La realidad tiene muchas maneras de inmiscuirse en el proceso de la escritura. Algunas veces se trata de intervenciones benéficas -paisajes propicios observados desde la ventana, una frase feliz que viene de un televisor en la pieza vecina-, pero en otras simplemente son obstáculos, interferencias, temas metidos con fórceps por teléfono, que nos hacen perder el equilibrio anímico necesario para avanzar en los médanos de las palabras. De ahí la idea del escritor como neurótico o forzoso ermitaño.
Los que nunca han tenido que solucionar problemas por escrito, ignoran por cierto la especificidad del oficio. No tienen por qué conocer esa antojadiza capa de silencio que los escritores deben extender psicológicamente antes de teclear una letra, esa especie de desnudamiento budista del pensamiento imprescindible para producir algo al menos parecido al pensamiento.
Un amigo cuyo padre vivía de la literatura me confesó que durante toda su niñez lo vio como un ogro, como alguien dedicado más que nada a preservar al interior de su casa un silencio antinatural. Lo imagino con el colon en la mano ante cualquier risotada, carrerón o querella de los niños. Conozco el caso por experiencia propia y me desagrada el rol. Recuerdo haber exigido también silencio a la gente cercana para finalmente no prosperar en nada y pasarme las horas dando vueltas alrededor de una pantalla prendida, hablando solo y fumando en exceso, como ese escritor fracasado que retrató tan bien Roberto Arlt en uno de sus relatos.
Edwards Bello decía que podía detectar en sus textos qué cambios de tema correspondían a interrupciones. Allen Ginsberg dedicó un poema a sus amigos que llegaban a tocarle el timbre cada vez que una idea luminosa le generaba ese vértigo inicial que antecede a la aparición de un texto literario.
Es extraño que una disciplina que saca todo su caudal de aquella esfera consensual que llamamos realidad, deba ejecutarse en un lugar aparte, en un recodo o un pliegue de dicha realidad. El cantante Atahualpa Yupanqui contó en una entrevista un consejo que le había dado Herman Hesse para escribir sus cosas: poner el despertador a las cuatro de la mañana y trabajar hasta las siete, antes de irse a "enfrentar el mundo", o sea, al trabajo propiamente tal.

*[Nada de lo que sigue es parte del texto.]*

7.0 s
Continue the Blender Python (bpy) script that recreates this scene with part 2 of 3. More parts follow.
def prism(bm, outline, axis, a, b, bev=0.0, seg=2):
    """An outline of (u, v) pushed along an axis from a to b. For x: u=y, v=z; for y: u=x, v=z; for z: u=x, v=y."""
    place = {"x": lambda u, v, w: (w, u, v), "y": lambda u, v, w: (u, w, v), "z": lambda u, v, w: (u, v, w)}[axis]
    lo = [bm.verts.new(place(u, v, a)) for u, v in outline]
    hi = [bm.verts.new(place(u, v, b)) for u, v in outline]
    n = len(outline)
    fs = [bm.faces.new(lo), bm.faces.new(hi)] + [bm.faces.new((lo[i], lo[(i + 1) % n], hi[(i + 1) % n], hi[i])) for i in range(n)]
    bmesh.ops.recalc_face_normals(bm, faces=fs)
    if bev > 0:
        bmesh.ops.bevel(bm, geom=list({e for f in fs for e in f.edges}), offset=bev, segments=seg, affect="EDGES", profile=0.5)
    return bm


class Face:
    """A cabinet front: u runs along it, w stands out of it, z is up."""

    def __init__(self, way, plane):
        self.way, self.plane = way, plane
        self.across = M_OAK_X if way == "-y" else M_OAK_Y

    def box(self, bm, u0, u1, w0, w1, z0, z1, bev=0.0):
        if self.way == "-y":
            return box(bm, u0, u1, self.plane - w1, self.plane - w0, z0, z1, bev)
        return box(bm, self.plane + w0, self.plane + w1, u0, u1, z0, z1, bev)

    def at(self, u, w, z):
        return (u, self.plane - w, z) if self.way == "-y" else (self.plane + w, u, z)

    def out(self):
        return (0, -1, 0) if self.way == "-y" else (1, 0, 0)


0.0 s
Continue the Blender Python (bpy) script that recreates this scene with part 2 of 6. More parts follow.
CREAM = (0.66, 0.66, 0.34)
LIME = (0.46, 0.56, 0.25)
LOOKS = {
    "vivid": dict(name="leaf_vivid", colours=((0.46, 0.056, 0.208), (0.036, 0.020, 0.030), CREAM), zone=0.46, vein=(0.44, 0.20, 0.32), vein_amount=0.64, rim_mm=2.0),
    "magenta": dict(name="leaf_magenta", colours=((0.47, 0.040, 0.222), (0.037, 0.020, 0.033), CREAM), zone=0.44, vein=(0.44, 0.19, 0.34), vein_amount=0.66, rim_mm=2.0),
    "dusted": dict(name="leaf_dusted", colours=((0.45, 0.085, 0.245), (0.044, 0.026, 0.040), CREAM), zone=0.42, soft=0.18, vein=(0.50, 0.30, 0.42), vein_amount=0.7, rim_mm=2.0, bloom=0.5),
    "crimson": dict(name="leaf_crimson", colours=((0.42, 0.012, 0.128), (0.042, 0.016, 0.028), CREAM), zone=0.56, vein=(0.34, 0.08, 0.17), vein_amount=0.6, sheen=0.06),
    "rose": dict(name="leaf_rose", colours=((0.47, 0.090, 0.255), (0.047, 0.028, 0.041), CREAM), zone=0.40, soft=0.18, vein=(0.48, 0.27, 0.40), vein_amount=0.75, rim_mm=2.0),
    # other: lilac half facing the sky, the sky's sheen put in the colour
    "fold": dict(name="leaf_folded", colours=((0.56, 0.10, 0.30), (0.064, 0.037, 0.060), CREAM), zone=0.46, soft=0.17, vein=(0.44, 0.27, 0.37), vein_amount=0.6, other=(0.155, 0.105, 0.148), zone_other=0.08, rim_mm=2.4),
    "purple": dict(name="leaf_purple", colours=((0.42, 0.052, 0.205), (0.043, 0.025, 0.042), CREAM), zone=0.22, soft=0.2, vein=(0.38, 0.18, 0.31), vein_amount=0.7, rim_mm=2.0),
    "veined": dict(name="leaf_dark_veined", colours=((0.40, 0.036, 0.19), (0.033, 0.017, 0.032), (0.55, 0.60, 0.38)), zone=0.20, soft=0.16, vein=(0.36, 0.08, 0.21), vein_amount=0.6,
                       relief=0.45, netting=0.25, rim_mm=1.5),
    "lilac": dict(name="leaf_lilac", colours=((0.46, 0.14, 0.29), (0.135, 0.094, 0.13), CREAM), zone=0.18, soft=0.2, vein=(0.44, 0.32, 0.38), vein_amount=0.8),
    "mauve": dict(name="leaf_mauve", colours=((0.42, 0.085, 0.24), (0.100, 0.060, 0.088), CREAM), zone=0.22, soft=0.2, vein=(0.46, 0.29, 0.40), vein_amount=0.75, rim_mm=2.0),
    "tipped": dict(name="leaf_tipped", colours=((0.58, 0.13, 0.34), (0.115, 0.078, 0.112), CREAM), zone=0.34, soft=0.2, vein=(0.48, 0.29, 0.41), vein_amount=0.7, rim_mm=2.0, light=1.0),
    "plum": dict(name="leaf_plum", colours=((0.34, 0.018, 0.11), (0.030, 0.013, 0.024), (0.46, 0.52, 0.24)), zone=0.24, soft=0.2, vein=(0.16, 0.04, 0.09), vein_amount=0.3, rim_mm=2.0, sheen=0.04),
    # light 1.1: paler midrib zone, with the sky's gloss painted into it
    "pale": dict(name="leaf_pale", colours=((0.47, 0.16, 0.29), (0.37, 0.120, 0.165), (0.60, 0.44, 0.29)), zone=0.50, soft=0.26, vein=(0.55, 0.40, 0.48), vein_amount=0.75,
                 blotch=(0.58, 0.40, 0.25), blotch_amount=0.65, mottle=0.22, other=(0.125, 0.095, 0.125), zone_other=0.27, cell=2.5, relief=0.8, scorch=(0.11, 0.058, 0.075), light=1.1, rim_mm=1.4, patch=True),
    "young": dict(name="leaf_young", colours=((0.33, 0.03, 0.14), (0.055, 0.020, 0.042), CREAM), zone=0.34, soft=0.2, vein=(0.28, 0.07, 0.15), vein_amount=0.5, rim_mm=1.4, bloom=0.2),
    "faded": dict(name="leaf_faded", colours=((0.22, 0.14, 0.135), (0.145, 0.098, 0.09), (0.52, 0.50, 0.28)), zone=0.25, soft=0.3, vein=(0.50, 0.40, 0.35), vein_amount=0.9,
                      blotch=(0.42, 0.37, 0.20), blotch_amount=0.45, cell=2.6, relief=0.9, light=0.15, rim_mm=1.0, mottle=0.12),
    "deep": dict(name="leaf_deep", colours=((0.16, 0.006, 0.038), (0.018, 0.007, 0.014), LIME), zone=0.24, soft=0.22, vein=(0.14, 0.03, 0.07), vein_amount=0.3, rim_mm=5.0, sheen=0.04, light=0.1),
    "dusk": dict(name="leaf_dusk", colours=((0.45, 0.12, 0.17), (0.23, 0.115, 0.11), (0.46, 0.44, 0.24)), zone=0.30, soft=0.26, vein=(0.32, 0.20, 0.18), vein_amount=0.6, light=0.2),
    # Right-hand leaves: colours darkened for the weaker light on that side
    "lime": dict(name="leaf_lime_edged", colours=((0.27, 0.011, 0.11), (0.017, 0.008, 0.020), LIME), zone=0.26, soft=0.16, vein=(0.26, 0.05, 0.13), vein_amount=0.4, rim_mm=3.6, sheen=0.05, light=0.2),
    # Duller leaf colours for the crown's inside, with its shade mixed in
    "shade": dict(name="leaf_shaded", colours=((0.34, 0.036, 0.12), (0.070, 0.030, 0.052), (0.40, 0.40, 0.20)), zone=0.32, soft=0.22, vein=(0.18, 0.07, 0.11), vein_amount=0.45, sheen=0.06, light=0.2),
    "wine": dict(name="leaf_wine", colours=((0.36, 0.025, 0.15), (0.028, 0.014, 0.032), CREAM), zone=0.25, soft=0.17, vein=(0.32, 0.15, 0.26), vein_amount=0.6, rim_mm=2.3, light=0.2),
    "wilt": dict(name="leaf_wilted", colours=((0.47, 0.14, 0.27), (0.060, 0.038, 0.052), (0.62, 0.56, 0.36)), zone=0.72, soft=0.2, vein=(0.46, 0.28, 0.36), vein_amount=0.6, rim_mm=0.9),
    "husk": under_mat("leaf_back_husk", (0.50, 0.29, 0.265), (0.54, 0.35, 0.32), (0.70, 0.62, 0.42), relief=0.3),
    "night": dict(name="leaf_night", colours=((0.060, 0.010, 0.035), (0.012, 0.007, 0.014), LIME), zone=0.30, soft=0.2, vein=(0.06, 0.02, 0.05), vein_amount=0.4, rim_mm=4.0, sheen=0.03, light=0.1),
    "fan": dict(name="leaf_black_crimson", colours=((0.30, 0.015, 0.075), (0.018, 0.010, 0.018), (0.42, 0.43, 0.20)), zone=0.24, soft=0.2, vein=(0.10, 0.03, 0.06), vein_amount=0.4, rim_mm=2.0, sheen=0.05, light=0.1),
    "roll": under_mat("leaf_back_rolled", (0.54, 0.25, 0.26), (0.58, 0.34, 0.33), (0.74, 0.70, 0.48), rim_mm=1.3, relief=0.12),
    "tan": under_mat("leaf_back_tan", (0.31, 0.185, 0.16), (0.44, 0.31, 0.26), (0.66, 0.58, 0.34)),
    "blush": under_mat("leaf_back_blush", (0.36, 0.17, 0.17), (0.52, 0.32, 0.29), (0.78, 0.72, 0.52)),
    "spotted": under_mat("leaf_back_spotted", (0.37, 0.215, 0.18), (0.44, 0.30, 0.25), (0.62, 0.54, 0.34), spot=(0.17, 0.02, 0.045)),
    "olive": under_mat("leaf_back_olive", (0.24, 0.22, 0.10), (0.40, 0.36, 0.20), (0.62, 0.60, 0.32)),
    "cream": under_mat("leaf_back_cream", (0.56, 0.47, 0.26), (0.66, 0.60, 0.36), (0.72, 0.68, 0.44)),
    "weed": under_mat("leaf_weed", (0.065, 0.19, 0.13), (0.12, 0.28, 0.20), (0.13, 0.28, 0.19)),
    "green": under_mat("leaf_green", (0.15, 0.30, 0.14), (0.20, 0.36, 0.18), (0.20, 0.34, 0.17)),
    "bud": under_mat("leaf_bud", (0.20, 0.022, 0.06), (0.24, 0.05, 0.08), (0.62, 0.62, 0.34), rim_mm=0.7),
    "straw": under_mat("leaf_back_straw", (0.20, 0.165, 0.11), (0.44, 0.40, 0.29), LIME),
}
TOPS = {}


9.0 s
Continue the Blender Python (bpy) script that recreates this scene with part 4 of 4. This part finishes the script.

Las horas de la noche son favorables para iniciativas de este tipo, no por el subentendido romántico que involucran, sino porque son el lapso en que la demanda implícita de la presencia del otro aminora o retrocede. Los cabos sueltos, los asuntos pendientes, las ofensas no reparadas, las promesas no cumplidas, todo aquel espesor de la interacción humana se diluye temporalmente como si entráramos a una dimensión distinta.
Lo mismo sucede con la lluvia y las tormentas, que despiertan en nosotros la paz atávica del hombre de los tiempos remotos, consciente de que el tiempo tempestuoso disuade a los depredadores y a los invasores.